The history of homophobia in fact proves that Livneh’s claim (which many Jews have upheld and still uphold to this day) is, if anything, a “foreign influence.” Throughout the modern period nationalist homophobes have claimed that homosexuality is nothing but a degenerative foreign cultural influence on members of their people. The English considered homosexuality a Bulgarian or French pathology. For their part, the French considered it an English phenomenon: As late as 1991, French Prime Minister dith Cresson said that homosexuality belongs to “the Anglo-Saxon tradition” and is foreign to the French Latin culture.
Israeli President Ezer Weizmann, as is well-remembered, also said that there was homosexuality in the British army but not in the Palmach pre-state militia. Many European nations identified gays as “Turks,” while the Turks themselves call gays “Persians.”
In general, there is a perception that homosexuality is a vice originating in the East. Thus the Nazis charged sexologist and gay rights activist Magnus Hirschfeld that as a Jew he “brought the oriental vice to Germany.”
In our day, nationalists in Russia and various countries in Africa are claiming that homosexuality is a Western influence that must be combatted.

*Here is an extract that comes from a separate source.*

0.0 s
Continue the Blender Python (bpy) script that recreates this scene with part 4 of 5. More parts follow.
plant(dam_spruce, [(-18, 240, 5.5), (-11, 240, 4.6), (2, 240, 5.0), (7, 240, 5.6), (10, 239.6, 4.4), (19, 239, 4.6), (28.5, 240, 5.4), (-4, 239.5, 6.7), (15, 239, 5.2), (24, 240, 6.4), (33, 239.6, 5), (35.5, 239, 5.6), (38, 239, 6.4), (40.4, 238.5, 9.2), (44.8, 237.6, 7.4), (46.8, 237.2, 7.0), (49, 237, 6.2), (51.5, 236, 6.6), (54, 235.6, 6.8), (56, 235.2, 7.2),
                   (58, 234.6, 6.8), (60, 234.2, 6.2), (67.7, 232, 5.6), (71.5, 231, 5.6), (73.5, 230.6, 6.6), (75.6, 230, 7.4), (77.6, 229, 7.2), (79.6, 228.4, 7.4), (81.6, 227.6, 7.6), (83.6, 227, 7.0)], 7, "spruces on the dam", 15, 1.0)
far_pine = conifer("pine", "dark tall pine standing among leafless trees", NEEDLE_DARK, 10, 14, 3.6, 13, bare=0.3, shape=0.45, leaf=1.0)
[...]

Nationalism and chauvinism always bear hatred of the other – be it a Jew, a gay or any foreigner.
In any case, the historical facts indicate that Livneh and his ilk were and are mistaken. The Jews did not strictly preserve “the heterosexual principle.” Intimate relations between men existed in Jewish communities and apparently were also common. Historian Yaron Ben-Naeh has shown in his research that despite the explicit biblical prohibition, in Jewish communities in the Ottoman Empire same-sex relations were rather common. This is indicated by dozens of sources. Moreover, until the modern era, grown men who had a need for the favors of youths did not have a negative image in Jewish society.

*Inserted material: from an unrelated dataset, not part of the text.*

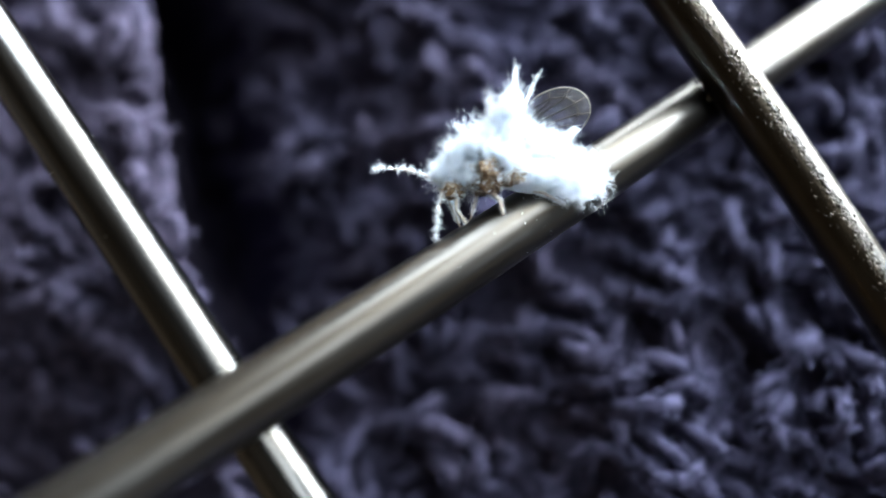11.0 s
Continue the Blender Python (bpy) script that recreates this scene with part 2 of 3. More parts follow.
def build_fleece():
    xs = [-110, -90, -75] + [-62 + 1.0 * i for i in range(38)] + [-24 + 0.4 * i for i in range(45)] + [-6 + 1.0 * i for i in range(65)]
    ys = [-70, -60, -50] + [-42 + 1.0 * i for i in range(78)] + [42, 50, 60]
    verts = [fleece(x, y, -1.8) for y in ys for x in xs]
    w = len(xs)
    # the front of the sheet lies on the table and runs on under the eye; its back hangs down to the table
    low = min(v.z for v in verts)
    first = [Vector((v.x, v.y + 0.03, FLOOR_Z + 0.001)) for v in verts[:w]]
    last = verts[-w:]
    verts = first + verts
    for drop in (1, 2, 3):
        for v in last:
            verts.append(Vector((v.x * (1 + 0.25 * drop), v.y - 0.1 * drop, low + (FLOOR_Z + 0.001 - low) * drop / 3)))
    rows_n = len(ys) + 4
    faces = [(j * w + i, (j + 1) * w + i, (j + 1) * w + i + 1, j * w + i + 1) for j in range(rows_n - 1) for i in range(w - 1)]
    cloth = new("fleece_ground", mesh("fleece_ground", verts, faces, FLEECE))
    tagged(cloth, "dark purple-grey knitted fleece with a deep fold", "fabric", kind="structure")
    rnd = random.Random(4)
    s = Soup()
    y = -36.0
    row = 0
    while y < 32:
        x = -48.0 + (row % 2) * 0.8
        while x < 52:
            cx, cy = x + rnd.uniform(-0.8, 0.8), y + rnd.uniform(-0.8, 0.8)
            x += 1.65
            if -0.15 < fold(cx, cy) < 3.0 and -22 < cy < 12:
                continue  # the bottom of the fold is bare
            turn = 1.2 + 2.4 * noise.noise(Vector((cx * 0.16, cy * 0.16, 0.0))) + rnd.gauss(0, 0.7)
            ln, r = rnd.uniform(0.7, 1.9), rnd.uniform(0.45, 0.9)
            hi = rnd.uniform(0.2, 1.3) + 3.0 * max(-0.35, noise.noise(Vector((cx * 0.27, cy * 0.27, 5.0))))
            bend = rnd.choice((-1, 1)) * rnd.uniform(0.2, 1.3)
            pts, rad = [], []
            for k in range(9):
                u = k / 8 * 2 - 1
                ax, ay = u * ln, bend * (1 - u * u) + rnd.uniform(-0.07, 0.07)
                px, py = cx + ax * math.cos(turn) - ay * math.sin(turn), cy + ax * math.sin(turn) + ay * math.cos(turn)
                if fold(cx, cy) < 0:
                    px -= max(0.0, fold(px, py) + 0.1)  # loops at the lip turn back from the fold
                pts.append(fleece(px, py, hi * (1 - u ** 4) - 1.5 + rnd.uniform(-0.1, 0.1)) / MM)
                rad.append(r * (1 - 0.3 * u * u) * rnd.uniform(0.82, 1.15))
            s.tube(pts, [q * 0.72 for q in rad], 6)
            for _ in range(46):
                i = rnd.randrange(1, 8)
                along = (pts[i + 1] - pts[i - 1]).normalized()
                d = (Vector((rnd.gauss(0, 1), rnd.gauss(0, 1), rnd.gauss(0, 1))) + OUT * 0.3).normalized()
                q = pts[i].lerp(pts[i + 1], rnd.random()) + d * rad[i] * 0.45
                e = q + d * rad[i] * rnd.uniform(0.4, 0.9) + along * rnd.uniform(-0.5, 0.5)
                s.tube([q, e, e + along * rnd.uniform(-0.4, 0.4) + d * rnd.uniform(-0.1, 0.3)], [0.06, 0.06, 0.03], 3, False)
        y += 1.4
        row += 1
    me = mesh("fleece_loops", [p * MM for p in s.v], s.f, FLEECE)
    part("fleece_loops", me, cloth, "", "stuff")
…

In recent decades, religious LGBT activists have been making an effort to suggest new interpretations of rabbinical law that will enable Jewish communities to live in peace with LGBT people, and vice versa. And indeed, liberal rabbis, mainly in the United States, stress that the prohibition on sexual relations between people of the same sex is no harsher than the prohibition on desecrating the Sabbath, for example. Some of them permit intimate relations between males and prohibit only complete penetration, which is euphemistically called “entering like the brush into the tube.”

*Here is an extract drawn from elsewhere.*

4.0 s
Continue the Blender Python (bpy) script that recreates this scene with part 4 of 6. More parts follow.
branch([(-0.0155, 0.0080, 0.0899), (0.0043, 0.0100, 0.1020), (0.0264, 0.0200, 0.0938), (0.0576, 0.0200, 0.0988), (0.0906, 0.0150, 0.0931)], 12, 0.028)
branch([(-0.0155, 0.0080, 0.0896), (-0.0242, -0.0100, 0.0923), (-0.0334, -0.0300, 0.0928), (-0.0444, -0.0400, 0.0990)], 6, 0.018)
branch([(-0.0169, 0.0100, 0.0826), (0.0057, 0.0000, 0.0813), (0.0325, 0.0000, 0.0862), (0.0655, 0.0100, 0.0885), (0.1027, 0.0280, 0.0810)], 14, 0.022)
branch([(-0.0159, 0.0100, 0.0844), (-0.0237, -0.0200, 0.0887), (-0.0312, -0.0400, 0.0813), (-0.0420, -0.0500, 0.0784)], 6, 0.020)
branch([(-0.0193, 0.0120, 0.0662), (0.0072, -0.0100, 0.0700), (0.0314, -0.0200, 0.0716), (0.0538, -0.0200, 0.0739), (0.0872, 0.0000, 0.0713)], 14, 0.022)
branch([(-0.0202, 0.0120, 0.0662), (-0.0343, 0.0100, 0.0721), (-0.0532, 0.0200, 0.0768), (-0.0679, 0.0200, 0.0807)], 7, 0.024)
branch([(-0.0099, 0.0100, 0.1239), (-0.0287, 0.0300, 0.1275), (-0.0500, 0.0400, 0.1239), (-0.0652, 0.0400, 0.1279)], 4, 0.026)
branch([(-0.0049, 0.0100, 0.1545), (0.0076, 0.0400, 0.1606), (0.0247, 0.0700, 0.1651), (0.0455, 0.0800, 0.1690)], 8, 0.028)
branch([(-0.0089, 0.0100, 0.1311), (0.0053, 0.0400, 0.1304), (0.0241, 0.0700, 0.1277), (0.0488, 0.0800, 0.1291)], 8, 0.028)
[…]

Love thy fellow man as thyself – but really
During the past 100 years, some Jewish thinkers set themselves a more ambitious aim: to prove that homosexuality is an integral part of the history of the Jewish people and Jewish tradition. One of them was Hans-Joachim Schoeps, a Prussian Jewish historian and theologian. He was a leader of German Jewish youth, though he held nationalist German and reactionary opinions. After World War II he hastened to return to Germany and was a loyalist of the deposed Prussian royal family. In the 1970s he was a pioneer of the campaign to cancel the prohibition on homosexuality in Germany (Paragraph 175).
Since the prohibition on homosexuality often relied on the prohibition in Leviticus 18, Schoeps wanted to make clear the context in which this prohibition was promulgated. He argued that priestly male sacred prostitutes were common in biblical Israel, as in other Semitic cultures.
Schoeps concluded that such sacred prostitutes were active even in the Temple in Jerusalem, based especially on Deuteronomy 23:18, “There shall be no harlot of the daughters of Israel, neither shall there be a sodomite of the sons of Israel” – where the Jewish Publication Society translation (and others) uses “sodomite” for the word qadesh, the feminine form of which, qdesha, is a holy prostitute. (German translations use a cognate for “whore”.)
Only in the period of Josiah’s reform, when the cults of foreign gods were uprooted, was sacred male prostitution prohibited. And since the cult was so popular among the people, it was necessary to make the prohibit in a particularly stringent way and the cult is now considered an abomination. However, Schoeps stresses that the prohibition in Deuteronomy relates to a pagan cult of this sort, not to the sexual act itself.
An equally daring theory was developed by poet and kabbala researcher Jiří Mordecai Langer. Langer, who is mainly known as Franz Kafka’s Hebrew teacher, was born in Prague, became a yeshiva scholar in the court of the Belzer Rebbe and died in 1943 as a marginal poet in Tel Aviv. He might have been considered a kind of messiah of the homoerotic gospel among the Jewish people had his unusual kabbalistic theory not been silenced and pushed to the margins.
In his book “The Erotics of Kabbala” published in 1923, Langer argued that “brotherly love,” i.e. love of a man for a man, is in fact the deepest basic urge in Judaism, at the basis of the commandment of “love thy fellow man as thyself.” In his view, in early Judaism the erotic stream of love between men prevailed, but over the generations “love of woman” prevailed. Like Schoeps after him, Langer concluded that the harsh prohibition of sexual relations between men constitutes proof that the tendency toward it was common among Jews. He also argued that an erotic relationship, which not actualized in the form of intercourse, is what connects yeshiva students to one another and to their rabbi.
Langer’s ambition in life was to reawaken “love of the friend,” that “lofty and sublime human emotion that was extinguished in the hearts of the Hebrews in their bitter and biting exile.” Had he not died before his time, he might have succeeded in spreading the idea in Israel that Judaism and homosexuality are not mutually exclusive, but rather are connected in a complex way.
Regrettably, in the decades after his death this message was completely forgotten. The LGBT liberation movement appeared only in the 1970s, as an American-style, secular, liberal movement.
It is not necessary to accept the theories propounded by Laner, Schoeps and others like them, but their attempts to create a Jewish homosexuality are particularly relevant now. In face of the murderous violence that invokes Jewish justifications, there is no reason to make do with just allowing gays to live. It should be argued that homosexual passion and its realization constitute a layer in Judaism itself. Sodom, after all, is also located in Israel.